Global and national aspects of the audiovisual arts

As already noted, Halskov’s book is mostly about the development of post-2000 American television. However there are many references to national and European  tendencies and cases within the new structure of multiplatform TV. This has to do with the fact that we see similar tendencies in Europe and that the global streaming services are also clearly interested in taking in local productions and thus establish a firm link between a global reach and a regional, national grounding. The global here is to a very large degree still US dominated in film and TV series, but transnational, creative collaboration is also an important tendency. Suddenly it seams that the big global players have shifted strategy towards and integration of local-national products.

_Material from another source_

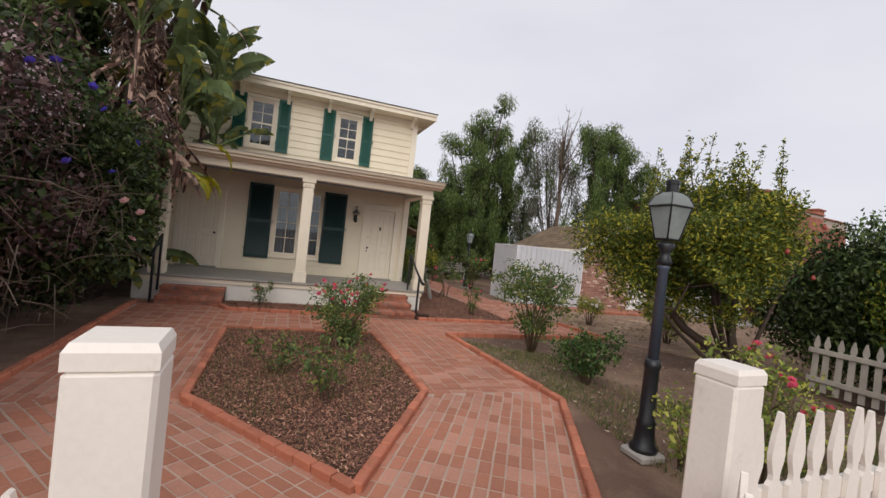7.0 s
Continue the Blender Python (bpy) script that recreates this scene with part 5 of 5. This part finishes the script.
def overhang(b):
    if b[1] > 2.3:
        return (b[0] - 0.5, *b[1:])
    return (b[0] + 0.8 * max(0.0, min(1.0, (b[2] - 0.6) / 0.9)) * (1.0 if b[2] < 3.2 else 0.5), *b[1:])


hb_dark, hb_green = [overhang(b) for b in hb_dark], [overhang(b) for b in hb_green]
foliage("dry_leaves", hedge, hb_dark, 60000, 0.085, M_LEAF_PURPLE, 52, 0.6, 0.1, 3.2, 0.25, 1.6)
foliage("green_leaves", hedge, hb_green, 60000, 0.095, M_LEAF_HEDGE, 53, 0.55, 0.2, 3.2, 0.25, 1.6)
# dark leaves filling the hedge from within, as painted inner shade
foliage("dark_fill_leaves", hedge, [(b[0], b[1], b[2], b[3] * 0.9, b[4] * 0.9, b[5] * 0.9) for b in hb_dark + hb_green if b[1] < 1.0 or b[0] < 0.5 or b[2] > 1.2], 50000, 0.12, M_LEAF_HEDGE, 54, 0.7, 0.2, 1.6, 0.0)
tagged(foliage("bract_mass", hedge, hb_dark[::2], 11000, 0.036, M_LILAC, 55, 0.8, 0.0, 8.0, 0.5, 1.6), kind="stuff")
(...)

It was in the beginning of the rise of globalisation and digitalisation quite common to find books annd articles talking about ‘disruption’, a fundamental change of film and television. Halskov is not taking that position. Even though he talks about fundamental changes, he also stresses the continuity. Film is still film, TV is still TV, although we find all genres and media mixed on the global streaming services. The new forms of globalisation and rise of platforms for audiovisual arts have on the other hand facilitated creative transnational and transmedia collaboration. As Halskov points out in his epilogue, there is planty of talk about the cinematization of telvision, the merging of creative talents and format.

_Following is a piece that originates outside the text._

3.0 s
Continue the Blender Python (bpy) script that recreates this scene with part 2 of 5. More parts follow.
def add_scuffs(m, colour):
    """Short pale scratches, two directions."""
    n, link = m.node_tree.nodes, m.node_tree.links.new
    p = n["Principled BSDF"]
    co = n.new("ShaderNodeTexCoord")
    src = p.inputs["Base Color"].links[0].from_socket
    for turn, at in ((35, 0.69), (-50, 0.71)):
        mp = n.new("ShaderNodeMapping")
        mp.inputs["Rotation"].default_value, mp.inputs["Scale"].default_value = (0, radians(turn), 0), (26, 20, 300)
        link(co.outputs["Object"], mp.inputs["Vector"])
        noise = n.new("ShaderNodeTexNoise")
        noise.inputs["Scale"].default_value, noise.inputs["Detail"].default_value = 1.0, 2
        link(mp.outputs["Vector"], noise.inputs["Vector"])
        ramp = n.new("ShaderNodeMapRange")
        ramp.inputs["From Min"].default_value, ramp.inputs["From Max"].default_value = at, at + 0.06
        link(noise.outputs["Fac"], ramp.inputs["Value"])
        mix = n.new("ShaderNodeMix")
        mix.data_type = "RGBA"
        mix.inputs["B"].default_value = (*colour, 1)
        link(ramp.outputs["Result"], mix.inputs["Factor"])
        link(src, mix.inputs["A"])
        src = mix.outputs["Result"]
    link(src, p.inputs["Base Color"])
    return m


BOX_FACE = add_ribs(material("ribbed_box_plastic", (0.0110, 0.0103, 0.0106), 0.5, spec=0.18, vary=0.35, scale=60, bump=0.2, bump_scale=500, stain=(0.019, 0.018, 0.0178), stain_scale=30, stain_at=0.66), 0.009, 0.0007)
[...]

However, looking at both the American and European landscape, it is far too early to declare the death of film and television culture as we know it. One of the lessons from media history studies is that changes rarely kill of old media. It is more likely that the old media will adapt to new situations and technological possibilities. HBO is still a cable TV station in the USA and atv the same time a global streaming service and producer on the rise. In Europe the old public service stations are working hard to find a new place in a changing media world. They are in no way dead or dying. BBC and DR for instance, are both central players in the production and distribution of  film and TV-series, and they are developing into central national streaming services. The national is not dying in our media cultures because of globalisation, they are probably more important that ever in the mixing of global and local.

Andreas Halskov has written a very timely and important book. He gives us a facsinating and deep look into the American-global creative media industries, and by doing that he contributes to the ungoing political media debate. His optimism and passion for the new forms of TV narratives is paired with realism and works against more gloomy perspectives on globalisation. His book brings us into a fascinating new world of TV narratives, and into the creative minds of many of the people that have created a new more diverse and complex way of telling stories on TV. It is a book about American TV, but it is of great importance for the understanding of also national TV cultures in Europe.

References

Andreas Halskov (2021). Beyond Television. TV production in the Multiplatform Era. University of Soutnern Denmark.

Anne Marit Waade, Eva Novrup Redvall & Pia Majbritt Jensen (eds. 2020). Danish Television Drama. Global Lessons from a Small Nation. Palgrave European Film and Media Studies.

Ib Bondebjerg et. al. (2017). Transnational European Television Drama. Production, Genres and Audiences.Palgrave European Film and Media Studies.

Ib Bondebjerg (2018 [1993]). Elektroniske fiktioner. TV som fortællende medie. Lindhardt & Ringhof, E-bog.